Westwood began designing clothes out of sheer necessity as they were both poverty stricken, and the businessman and raconteur in McLaren came to the fore as they established their first clothing store, Let It Rock, on the Kings Road in 1971. After an abortive attempt at managing the remaining members of the car crash that was the New York Dolls – including dressing them in red leather and performing beneath a soviet hammer and sickle at the height of the Cold War, they renamed the store Sex and began selling the bondage inspired clothing that became the punk uniform.

Deciding to have another crack at band management, he put together the Sex Pistols using the street urchin punks that regularly tried to steal clothes from his store, memorable auditioning Johnny Rotten by getting him to screech along to Alice Cooper’s I’m Eighteen on the store’s jukebox. Going on to mastermind the Sex Pistols’ brief but incendiary career the unashamed self promoter went on to put together the group Bow Wow Wow by stealing Adam Ant’s backing band and putting a provocatively dressed 13 year old singer Annabel Lwin out front.

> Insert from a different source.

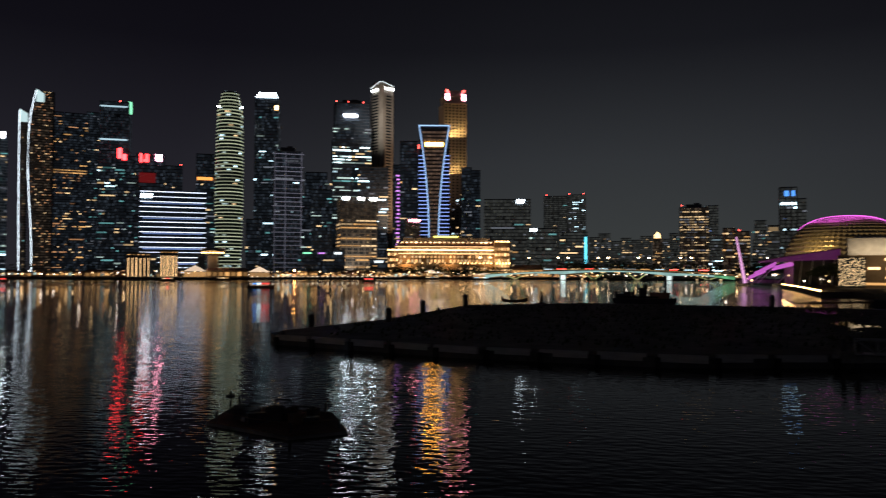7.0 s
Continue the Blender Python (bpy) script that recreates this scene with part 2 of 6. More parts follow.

After that imploded he embarked on a then derided solo rap career, which included the now much sampled song Double Dutch on the album Pass The Dutchie. In his later years he occupied himself with any number of harebrained self-promoting schemes, including running for the position of Mayor of London in 2000.

While many in the music business won’t miss his artful scheming – most notably John Lydon who along with the Sex Pistols successfully sued him for missing millions in 1986 – he was a truly original icon in rock n’ roll.